Nigerian labour unions begin strike against fuel price hike, cost of living | Protests News



Protesters march through major cities at the start of the weeklong action, but businesses remain open in Lagos and elsewhere.

Protesters have pushed down the gate of Nigeria’s National Assembly in Abuja as a nationwide strike called by labour unions got under way to protest the removal of a petrol subsidy and demand a new minimum wage.

Since being sworn into office on May 29, President Bola Tinubu has embarked on the country’s boldest reforms in decades, scrapping the popular but expensive subsidy, which cost $10bn last year, and relaxing the foreign exchange regime.

While the reforms have been welcomed by investors, unions say they have led to soaring costs at a time when Nigerians are already grappling with the highest inflation in nearly two decades.

A few hundred placard-carrying protesters led by union leaders marched on Wednesday in the capital, Abuja, and in the oil-producing state of Bayelsa, where union officials handed a petition to the state government detailing some of their grievances. Protesters also marched in the northern cities of Kano and Kaduna.

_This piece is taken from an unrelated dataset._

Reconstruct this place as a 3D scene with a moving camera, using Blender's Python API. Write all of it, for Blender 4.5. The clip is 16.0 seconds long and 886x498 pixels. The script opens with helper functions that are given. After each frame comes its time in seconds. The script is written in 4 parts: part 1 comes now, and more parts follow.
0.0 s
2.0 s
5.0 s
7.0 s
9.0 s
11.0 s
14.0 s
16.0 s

But elsewhere in the country, most businesses remained open.

The Nigerian Labour Congress (NLC) said ending the fuel subsidy was “hasty with no thought-out plan to cushion the effects on workers and Nigerians”.

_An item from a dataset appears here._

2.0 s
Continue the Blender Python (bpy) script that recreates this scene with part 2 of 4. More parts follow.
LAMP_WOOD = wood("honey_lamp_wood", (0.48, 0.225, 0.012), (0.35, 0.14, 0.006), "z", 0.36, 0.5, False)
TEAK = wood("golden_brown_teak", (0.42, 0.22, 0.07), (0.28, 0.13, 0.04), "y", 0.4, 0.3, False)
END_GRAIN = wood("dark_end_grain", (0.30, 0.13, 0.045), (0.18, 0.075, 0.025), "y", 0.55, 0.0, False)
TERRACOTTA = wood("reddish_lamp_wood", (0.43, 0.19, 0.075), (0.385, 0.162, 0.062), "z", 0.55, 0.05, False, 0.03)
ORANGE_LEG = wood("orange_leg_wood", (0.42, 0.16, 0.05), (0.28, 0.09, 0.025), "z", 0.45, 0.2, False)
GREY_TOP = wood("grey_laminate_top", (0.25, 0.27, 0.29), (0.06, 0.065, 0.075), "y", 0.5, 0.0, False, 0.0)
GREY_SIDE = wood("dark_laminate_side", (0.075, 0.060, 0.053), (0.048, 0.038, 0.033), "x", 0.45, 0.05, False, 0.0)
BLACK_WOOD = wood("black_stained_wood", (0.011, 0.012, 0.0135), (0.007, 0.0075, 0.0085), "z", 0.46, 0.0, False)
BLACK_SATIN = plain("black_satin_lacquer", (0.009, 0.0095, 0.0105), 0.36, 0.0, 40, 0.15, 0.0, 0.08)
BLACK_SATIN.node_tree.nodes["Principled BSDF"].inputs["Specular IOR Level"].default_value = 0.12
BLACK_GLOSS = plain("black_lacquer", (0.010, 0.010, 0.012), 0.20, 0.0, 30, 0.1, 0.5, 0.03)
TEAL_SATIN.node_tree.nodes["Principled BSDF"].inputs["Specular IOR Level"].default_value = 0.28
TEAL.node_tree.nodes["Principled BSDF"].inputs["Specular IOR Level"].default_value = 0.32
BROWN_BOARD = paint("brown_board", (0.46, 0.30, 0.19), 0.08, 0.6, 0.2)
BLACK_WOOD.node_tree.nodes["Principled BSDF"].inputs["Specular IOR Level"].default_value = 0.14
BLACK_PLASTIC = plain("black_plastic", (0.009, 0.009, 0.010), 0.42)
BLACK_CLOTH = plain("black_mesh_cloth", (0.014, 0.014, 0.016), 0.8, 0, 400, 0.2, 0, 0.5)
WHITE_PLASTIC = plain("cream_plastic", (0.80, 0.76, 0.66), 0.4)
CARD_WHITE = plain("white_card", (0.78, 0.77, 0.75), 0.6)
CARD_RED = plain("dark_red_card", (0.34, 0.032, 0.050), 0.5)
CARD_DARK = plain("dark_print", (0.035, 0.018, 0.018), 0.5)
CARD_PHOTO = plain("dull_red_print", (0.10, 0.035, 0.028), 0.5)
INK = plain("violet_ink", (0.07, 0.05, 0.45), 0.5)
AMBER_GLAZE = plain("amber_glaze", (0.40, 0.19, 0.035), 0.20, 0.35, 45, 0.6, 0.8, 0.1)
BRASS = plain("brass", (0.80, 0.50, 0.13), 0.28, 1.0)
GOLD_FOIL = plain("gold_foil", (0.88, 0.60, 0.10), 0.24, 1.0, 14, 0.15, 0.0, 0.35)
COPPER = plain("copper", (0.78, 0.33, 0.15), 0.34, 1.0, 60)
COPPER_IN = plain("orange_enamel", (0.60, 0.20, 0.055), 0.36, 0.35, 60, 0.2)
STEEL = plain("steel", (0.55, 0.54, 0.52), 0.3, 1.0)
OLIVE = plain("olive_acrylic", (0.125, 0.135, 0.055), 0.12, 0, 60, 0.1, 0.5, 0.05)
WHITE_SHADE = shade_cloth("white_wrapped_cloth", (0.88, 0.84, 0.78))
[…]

“Every family feels the fang of the harsh policies of government which has resulted in the astronomical increase in transportation, food, goods and services, tuition fees, rising costs of accessing quality healthcare, just to name but a few,” the NLC said in a statement on Wednesday.

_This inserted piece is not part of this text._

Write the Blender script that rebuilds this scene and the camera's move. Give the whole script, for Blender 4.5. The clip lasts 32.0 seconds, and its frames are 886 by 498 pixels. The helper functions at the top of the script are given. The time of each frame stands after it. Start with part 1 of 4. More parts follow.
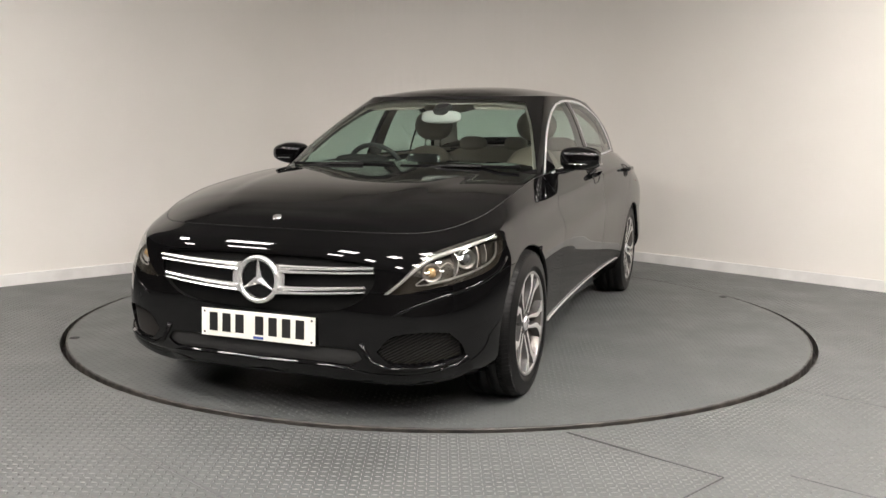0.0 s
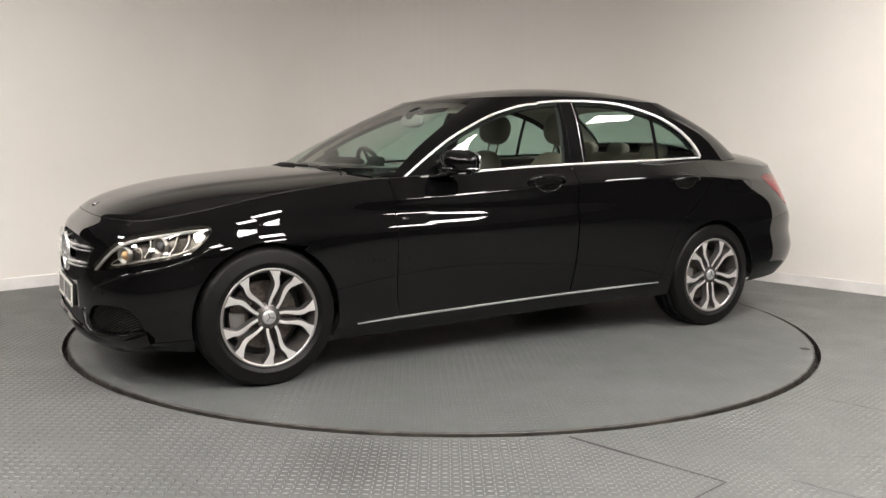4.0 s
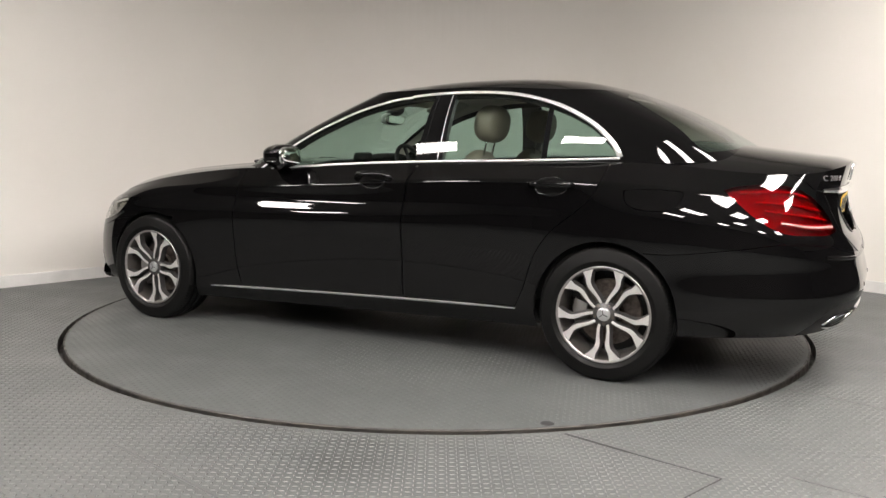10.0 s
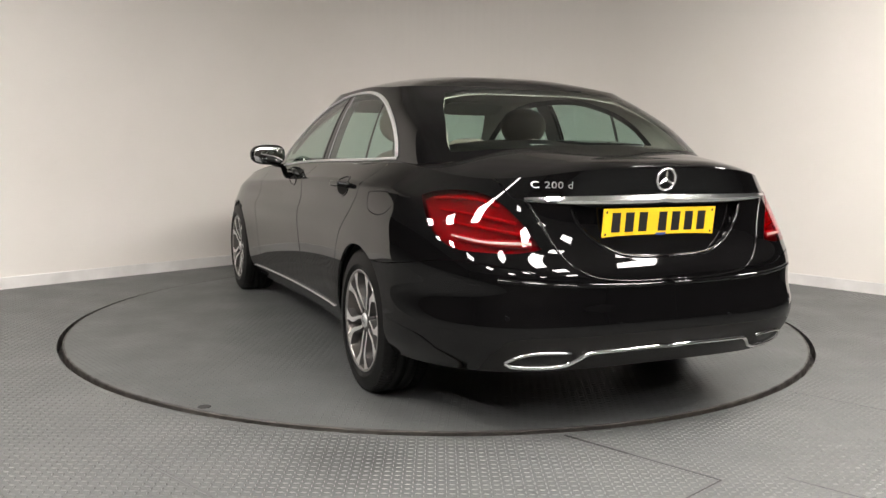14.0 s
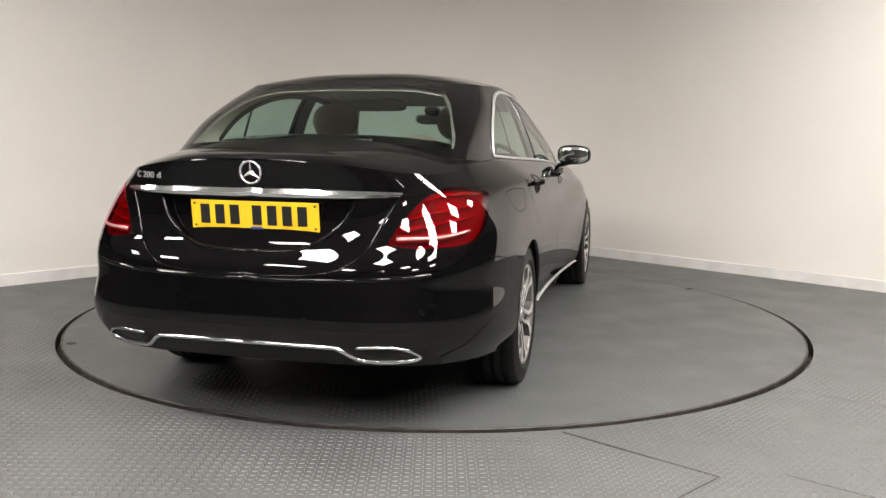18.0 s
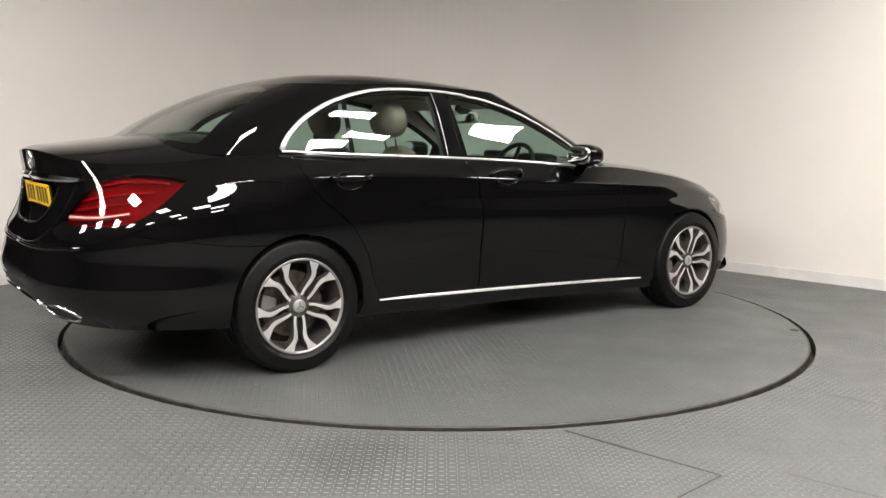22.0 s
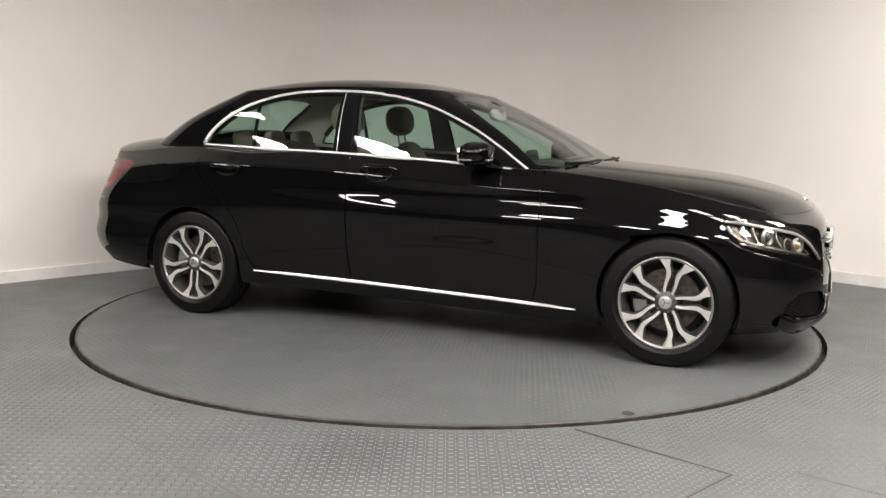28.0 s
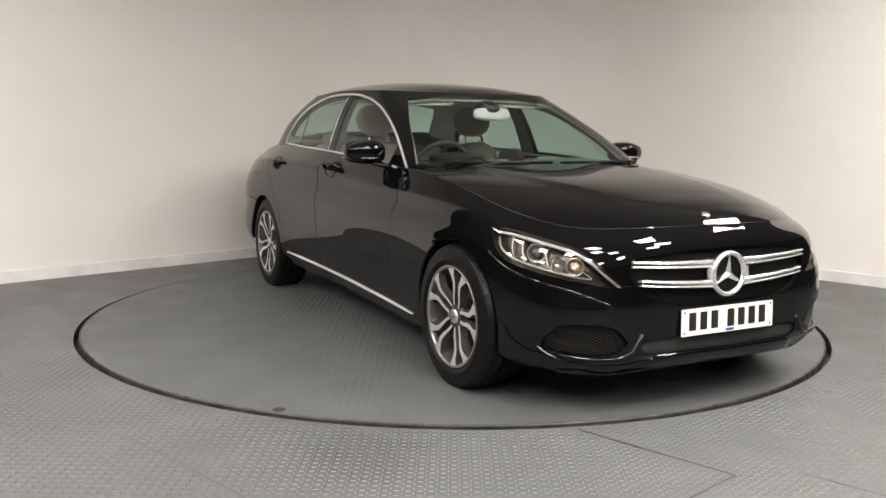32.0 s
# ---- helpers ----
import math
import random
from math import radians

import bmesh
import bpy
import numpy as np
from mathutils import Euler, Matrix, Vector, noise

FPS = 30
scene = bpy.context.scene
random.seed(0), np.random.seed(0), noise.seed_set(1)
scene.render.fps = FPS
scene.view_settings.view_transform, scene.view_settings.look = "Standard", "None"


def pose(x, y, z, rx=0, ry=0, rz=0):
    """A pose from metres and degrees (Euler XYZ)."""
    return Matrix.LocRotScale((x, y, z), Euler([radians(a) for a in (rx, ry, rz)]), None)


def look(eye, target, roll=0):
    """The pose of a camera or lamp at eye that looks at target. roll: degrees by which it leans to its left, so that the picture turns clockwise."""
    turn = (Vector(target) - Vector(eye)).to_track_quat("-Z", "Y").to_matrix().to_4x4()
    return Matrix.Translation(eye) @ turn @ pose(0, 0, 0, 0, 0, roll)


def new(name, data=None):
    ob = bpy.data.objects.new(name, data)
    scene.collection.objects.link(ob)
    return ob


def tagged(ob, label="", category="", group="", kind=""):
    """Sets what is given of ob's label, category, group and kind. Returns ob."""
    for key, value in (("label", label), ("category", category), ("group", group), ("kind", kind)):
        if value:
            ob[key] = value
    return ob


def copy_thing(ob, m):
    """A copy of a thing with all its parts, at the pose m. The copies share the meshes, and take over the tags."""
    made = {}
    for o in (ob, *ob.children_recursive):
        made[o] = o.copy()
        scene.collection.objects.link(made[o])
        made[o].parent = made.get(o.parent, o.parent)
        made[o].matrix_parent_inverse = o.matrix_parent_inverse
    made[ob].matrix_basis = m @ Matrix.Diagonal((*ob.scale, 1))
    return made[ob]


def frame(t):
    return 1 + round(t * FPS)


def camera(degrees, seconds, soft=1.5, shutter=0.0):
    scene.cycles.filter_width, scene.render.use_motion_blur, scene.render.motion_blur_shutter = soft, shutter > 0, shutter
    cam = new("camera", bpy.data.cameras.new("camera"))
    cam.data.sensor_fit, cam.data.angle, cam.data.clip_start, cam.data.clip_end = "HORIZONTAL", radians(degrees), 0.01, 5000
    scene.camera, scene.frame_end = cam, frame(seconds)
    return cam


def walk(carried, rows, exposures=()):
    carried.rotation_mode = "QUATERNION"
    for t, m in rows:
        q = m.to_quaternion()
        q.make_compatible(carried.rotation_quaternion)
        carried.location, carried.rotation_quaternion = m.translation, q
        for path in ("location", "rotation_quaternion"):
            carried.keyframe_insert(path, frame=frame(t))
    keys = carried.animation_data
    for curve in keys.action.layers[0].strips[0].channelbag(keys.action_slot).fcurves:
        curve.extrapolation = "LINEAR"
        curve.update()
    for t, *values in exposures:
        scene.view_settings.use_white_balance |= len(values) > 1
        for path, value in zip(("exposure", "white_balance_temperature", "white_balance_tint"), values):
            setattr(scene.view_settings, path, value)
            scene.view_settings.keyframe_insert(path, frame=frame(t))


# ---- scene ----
# ---- camera and its walk ----
cam = camera(54.67, 32.0, soft=1.5, shutter=0.0)
EYE = Vector((0.0, -5.414, 1.124))
ROLL = 0.68
# seconds, pan to the left and tilt in degrees
AIM = [
    (0.0, -0.15, -7.45), (1.0, -0.11, -7.49), (2.0, -0.01, -7.26), (3.0, -0.04, -7.24), (3.5, 0.0, -7.18), (5.5, -0.12, -7.21),
    (6.0, -0.12, -7.34), (7.0, -0.19, -7.32), (8.0, -0.24, -7.29), (9.0, -0.28, -7.37), (10.0, -0.29, -7.35), (11.0, -0.37, -7.34),
    (12.0, -0.39, -7.37), (13.0, -0.35, -7.39), (14.0, -0.32, -7.26), (14.5, -0.33, -7.28), (16.5, -0.40, -7.46), (17.0, -0.42, -7.45),
    (18.0, -0.43, -7.45), (19.0, -0.39, -7.35), (20.0, -0.34, -7.28), (21.0, -0.31, -7.18), (22.0, -0.29, -7.56), (22.5, -0.04, -7.90),
    (23.0, 0.22, -7.96), (24.0, 0.31, -7.89), (25.0, 0.36, -7.83), (25.5, 0.35, -7.77), (27.5, 0.41, -7.76), (28.0, 0.37, -7.69),
    (29.0, 0.34, -7.58), (30.0, 0.40, -7.61), (31.0, 0.38, -7.53), (32.0, 0.60, -7.69)]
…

In Lagos, businesses were open, including the branches of supermarket chains Pick n Pay and Shoprite. At a market in the Obalende neighbourhood, vegetable sellers went about their business, haggling with customers over prices.

The NLC and the Trade Union Congress, Nigeria’s two main labour federations, represent millions of workers across most sectors of Africa’s biggest economy, including parts of the oil industry. But millions are employed in largely informal sectors of the economy that have no union representation.

The unions have said the strike will last one week.